__Short exercise__
Below is a listing to transcribe in full and exactly; keep the pictures out.
>> Begin
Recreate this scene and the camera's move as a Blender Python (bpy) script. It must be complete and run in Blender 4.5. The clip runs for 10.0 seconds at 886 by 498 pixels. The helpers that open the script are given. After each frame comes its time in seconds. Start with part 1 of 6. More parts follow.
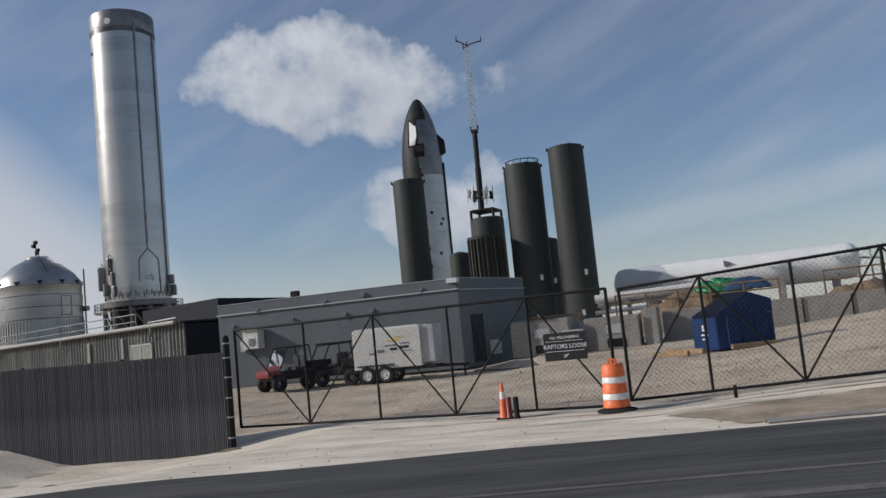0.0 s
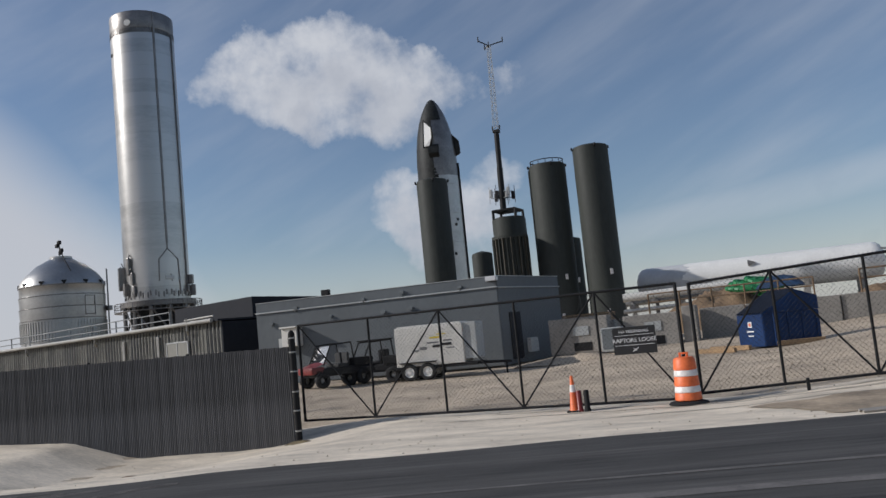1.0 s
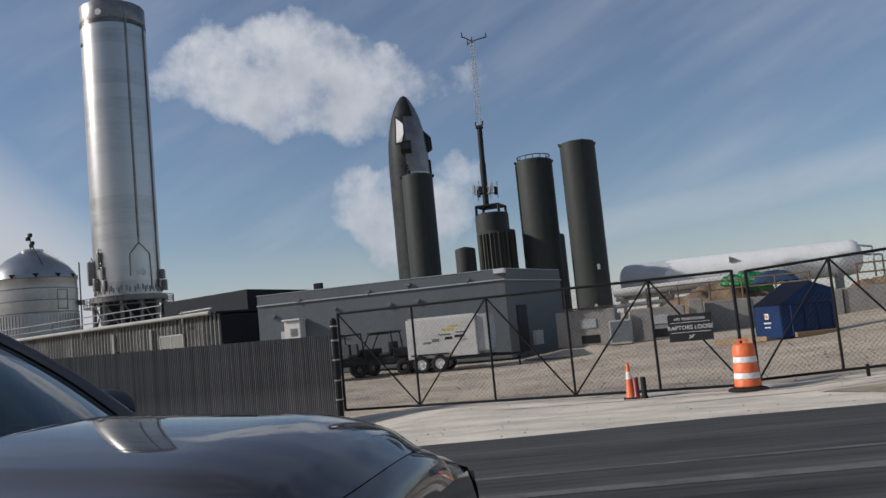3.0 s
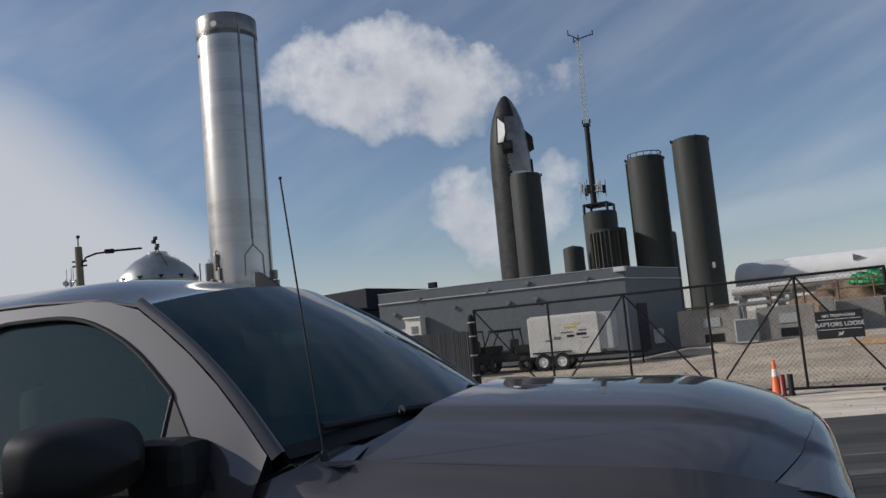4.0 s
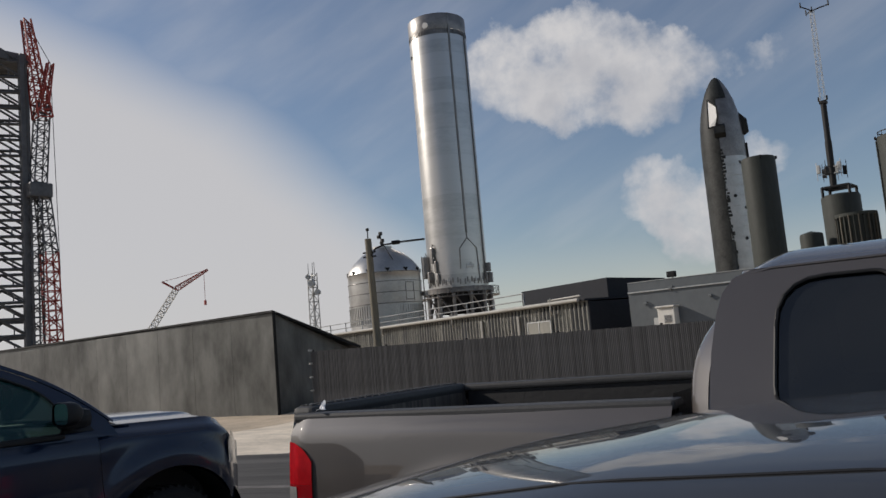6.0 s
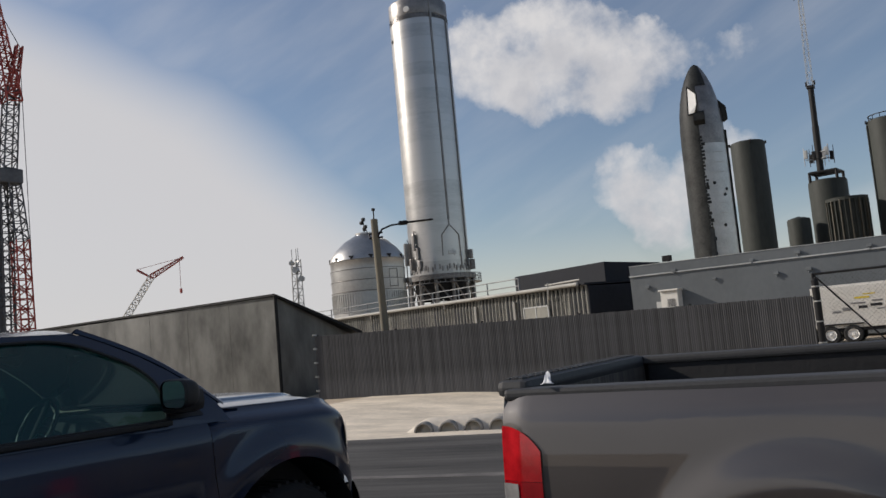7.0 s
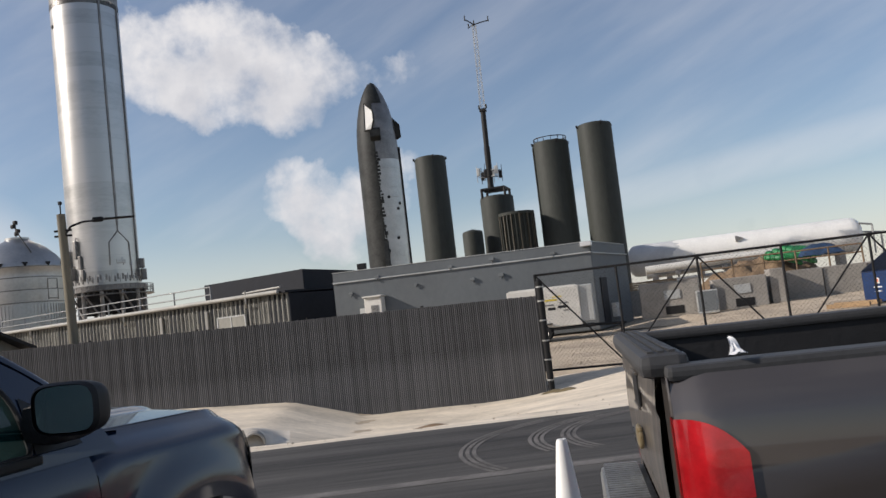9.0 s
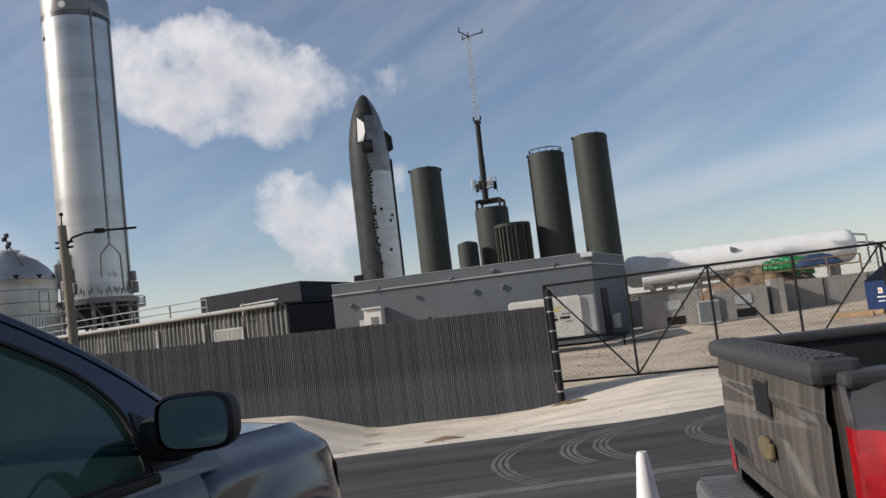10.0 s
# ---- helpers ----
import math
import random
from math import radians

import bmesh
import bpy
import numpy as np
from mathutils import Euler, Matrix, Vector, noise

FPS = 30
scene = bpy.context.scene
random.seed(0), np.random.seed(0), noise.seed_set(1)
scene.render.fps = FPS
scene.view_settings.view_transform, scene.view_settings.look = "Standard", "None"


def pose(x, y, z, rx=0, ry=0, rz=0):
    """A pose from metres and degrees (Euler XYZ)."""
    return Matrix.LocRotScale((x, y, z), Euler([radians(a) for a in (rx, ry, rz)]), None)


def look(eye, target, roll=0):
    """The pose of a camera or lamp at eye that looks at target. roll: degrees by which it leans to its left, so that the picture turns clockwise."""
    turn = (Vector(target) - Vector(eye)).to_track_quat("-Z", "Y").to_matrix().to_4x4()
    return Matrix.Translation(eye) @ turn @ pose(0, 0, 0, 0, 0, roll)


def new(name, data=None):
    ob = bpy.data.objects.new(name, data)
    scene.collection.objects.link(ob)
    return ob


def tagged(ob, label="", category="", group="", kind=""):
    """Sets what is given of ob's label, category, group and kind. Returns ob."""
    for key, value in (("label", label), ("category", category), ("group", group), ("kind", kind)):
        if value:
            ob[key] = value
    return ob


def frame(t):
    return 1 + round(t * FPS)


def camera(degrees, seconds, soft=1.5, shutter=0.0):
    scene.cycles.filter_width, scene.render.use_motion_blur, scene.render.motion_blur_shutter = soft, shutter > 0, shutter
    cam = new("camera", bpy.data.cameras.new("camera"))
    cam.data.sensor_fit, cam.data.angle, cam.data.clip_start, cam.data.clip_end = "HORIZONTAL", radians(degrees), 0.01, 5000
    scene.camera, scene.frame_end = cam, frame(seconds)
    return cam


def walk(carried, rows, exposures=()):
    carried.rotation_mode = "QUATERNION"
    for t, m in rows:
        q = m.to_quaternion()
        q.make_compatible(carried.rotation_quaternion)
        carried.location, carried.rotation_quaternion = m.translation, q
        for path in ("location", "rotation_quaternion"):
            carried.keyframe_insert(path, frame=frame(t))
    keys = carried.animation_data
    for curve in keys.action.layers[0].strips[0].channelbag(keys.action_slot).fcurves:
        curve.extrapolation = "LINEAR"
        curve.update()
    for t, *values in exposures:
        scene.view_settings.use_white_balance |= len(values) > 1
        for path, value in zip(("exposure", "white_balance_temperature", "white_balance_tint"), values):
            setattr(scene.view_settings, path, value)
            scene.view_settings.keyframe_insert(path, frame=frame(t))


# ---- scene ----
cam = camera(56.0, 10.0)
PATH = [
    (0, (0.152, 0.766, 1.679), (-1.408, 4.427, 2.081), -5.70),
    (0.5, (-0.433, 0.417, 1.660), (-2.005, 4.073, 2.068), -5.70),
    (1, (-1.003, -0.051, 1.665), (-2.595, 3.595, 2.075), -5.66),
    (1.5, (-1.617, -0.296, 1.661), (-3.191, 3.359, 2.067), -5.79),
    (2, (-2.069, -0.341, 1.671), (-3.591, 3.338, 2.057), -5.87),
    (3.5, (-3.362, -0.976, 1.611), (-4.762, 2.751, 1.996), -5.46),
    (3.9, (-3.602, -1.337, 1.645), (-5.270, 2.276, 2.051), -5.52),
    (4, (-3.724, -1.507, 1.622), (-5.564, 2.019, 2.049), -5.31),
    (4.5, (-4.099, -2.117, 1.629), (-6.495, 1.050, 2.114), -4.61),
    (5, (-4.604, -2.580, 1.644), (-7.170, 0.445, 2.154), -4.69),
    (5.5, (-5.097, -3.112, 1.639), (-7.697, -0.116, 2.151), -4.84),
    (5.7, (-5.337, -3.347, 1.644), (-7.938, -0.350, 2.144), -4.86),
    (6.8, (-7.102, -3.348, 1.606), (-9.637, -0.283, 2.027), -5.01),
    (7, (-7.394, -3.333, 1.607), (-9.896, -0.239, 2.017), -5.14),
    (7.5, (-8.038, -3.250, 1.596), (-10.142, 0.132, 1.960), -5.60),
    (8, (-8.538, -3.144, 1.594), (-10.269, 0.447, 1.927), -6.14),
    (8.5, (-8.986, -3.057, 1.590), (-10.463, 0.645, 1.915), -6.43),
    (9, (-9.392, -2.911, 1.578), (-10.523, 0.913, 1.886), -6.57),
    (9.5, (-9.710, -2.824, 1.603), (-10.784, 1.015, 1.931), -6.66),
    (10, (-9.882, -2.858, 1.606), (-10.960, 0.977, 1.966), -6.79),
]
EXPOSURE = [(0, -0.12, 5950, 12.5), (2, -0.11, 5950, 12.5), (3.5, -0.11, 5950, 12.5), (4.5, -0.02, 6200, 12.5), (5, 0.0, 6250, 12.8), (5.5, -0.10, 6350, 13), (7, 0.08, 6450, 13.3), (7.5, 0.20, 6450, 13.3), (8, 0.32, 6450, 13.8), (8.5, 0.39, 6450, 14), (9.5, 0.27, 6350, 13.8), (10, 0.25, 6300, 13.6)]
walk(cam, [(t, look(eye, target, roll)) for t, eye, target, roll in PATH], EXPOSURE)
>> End
__Answer for this exercise__
Recreate this scene and the camera's move as a Blender Python (bpy) script. It must be complete and run in Blender 4.5. The clip runs for 10.0 seconds at 886 by 498 pixels. The helpers that open the script are given. After each frame comes its time in seconds. Start with part 1 of 6. More parts follow.
0.0 s
1.0 s
3.0 s
4.0 s
6.0 s
7.0 s
9.0 s
10.0 s
# ---- helpers ----
import math
import random
from math import radians

import bmesh
import bpy
import numpy as np
from mathutils import Euler, Matrix, Vector, noise

FPS = 30
scene = bpy.context.scene
random.seed(0), np.random.seed(0), noise.seed_set(1)
scene.render.fps = FPS
scene.view_settings.view_transform, scene.view_settings.look = "Standard", "None"


def pose(x, y, z, rx=0, ry=0, rz=0):
    """A pose from metres and degrees (Euler XYZ)."""
    return Matrix.LocRotScale((x, y, z), Euler([radians(a) for a in (rx, ry, rz)]), None)


def look(eye, target, roll=0):
    """The pose of a camera or lamp at eye that looks at target. roll: degrees by which it leans to its left, so that the picture turns clockwise."""
    turn = (Vector(target) - Vector(eye)).to_track_quat("-Z", "Y").to_matrix().to_4x4()
    return Matrix.Translation(eye) @ turn @ pose(0, 0, 0, 0, 0, roll)


def new(name, data=None):
    ob = bpy.data.objects.new(name, data)
    scene.collection.objects.link(ob)
    return ob


def tagged(ob, label="", category="", group="", kind=""):
    """Sets what is given of ob's label, category, group and kind. Returns ob."""
    for key, value in (("label", label), ("category", category), ("group", group), ("kind", kind)):
        if value:
            ob[key] = value
    return ob


def frame(t):
    return 1 + round(t * FPS)


def camera(degrees, seconds, soft=1.5, shutter=0.0):
    scene.cycles.filter_width, scene.render.use_motion_blur, scene.render.motion_blur_shutter = soft, shutter > 0, shutter
    cam = new("camera", bpy.data.cameras.new("camera"))
    cam.data.sensor_fit, cam.data.angle, cam.data.clip_start, cam.data.clip_end = "HORIZONTAL", radians(degrees), 0.01, 5000
    scene.camera, scene.frame_end = cam, frame(seconds)
    return cam


def walk(carried, rows, exposures=()):
    carried.rotation_mode = "QUATERNION"
    for t, m in rows:
        q = m.to_quaternion()
        q.make_compatible(carried.rotation_quaternion)
        carried.location, carried.rotation_quaternion = m.translation, q
        for path in ("location", "rotation_quaternion"):
            carried.keyframe_insert(path, frame=frame(t))
    keys = carried.animation_data
    for curve in keys.action.layers[0].strips[0].channelbag(keys.action_slot).fcurves:
        curve.extrapolation = "LINEAR"
        curve.update()
    for t, *values in exposures:
        scene.view_settings.use_white_balance |= len(values) > 1
        for path, value in zip(("exposure", "white_balance_temperature", "white_balance_tint"), values):
            setattr(scene.view_settings, path, value)
            scene.view_settings.keyframe_insert(path, frame=frame(t))


# ---- scene ----
cam = camera(56.0, 10.0)
PATH = [
    (0, (0.152, 0.766, 1.679), (-1.408, 4.427, 2.081), -5.70),
    (0.5, (-0.433, 0.417, 1.660), (-2.005, 4.073, 2.068), -5.70),
    (1, (-1.003, -0.051, 1.665), (-2.595, 3.595, 2.075), -5.66),
    (1.5, (-1.617, -0.296, 1.661), (-3.191, 3.359, 2.067), -5.79),
    (2, (-2.069, -0.341, 1.671), (-3.591, 3.338, 2.057), -5.87),
    (3.5, (-3.362, -0.976, 1.611), (-4.762, 2.751, 1.996), -5.46),
    (3.9, (-3.602, -1.337, 1.645), (-5.270, 2.276, 2.051), -5.52),
    (4, (-3.724, -1.507, 1.622), (-5.564, 2.019, 2.049), -5.31),
    (4.5, (-4.099, -2.117, 1.629), (-6.495, 1.050, 2.114), -4.61),
    (5, (-4.604, -2.580, 1.644), (-7.170, 0.445, 2.154), -4.69),
    (5.5, (-5.097, -3.112, 1.639), (-7.697, -0.116, 2.151), -4.84),
    (5.7, (-5.337, -3.347, 1.644), (-7.938, -0.350, 2.144), -4.86),
    (6.8, (-7.102, -3.348, 1.606), (-9.637, -0.283, 2.027), -5.01),
    (7, (-7.394, -3.333, 1.607), (-9.896, -0.239, 2.017), -5.14),
    (7.5, (-8.038, -3.250, 1.596), (-10.142, 0.132, 1.960), -5.60),
    (8, (-8.538, -3.144, 1.594), (-10.269, 0.447, 1.927), -6.14),
    (8.5, (-8.986, -3.057, 1.590), (-10.463, 0.645, 1.915), -6.43),
    (9, (-9.392, -2.911, 1.578), (-10.523, 0.913, 1.886), -6.57),
    (9.5, (-9.710, -2.824, 1.603), (-10.784, 1.015, 1.931), -6.66),
    (10, (-9.882, -2.858, 1.606), (-10.960, 0.977, 1.966), -6.79),
]
EXPOSURE = [(0, -0.12, 5950, 12.5), (2, -0.11, 5950, 12.5), (3.5, -0.11, 5950, 12.5), (4.5, -0.02, 6200, 12.5), (5, 0.0, 6250, 12.8), (5.5, -0.10, 6350, 13), (7, 0.08, 6450, 13.3), (7.5, 0.20, 6450, 13.3), (8, 0.32, 6450, 13.8), (8.5, 0.39, 6450, 14), (9.5, 0.27, 6350, 13.8), (10, 0.25, 6300, 13.6)]
walk(cam, [(t, look(eye, target, roll)) for t, eye, target, roll in PATH], EXPOSURE)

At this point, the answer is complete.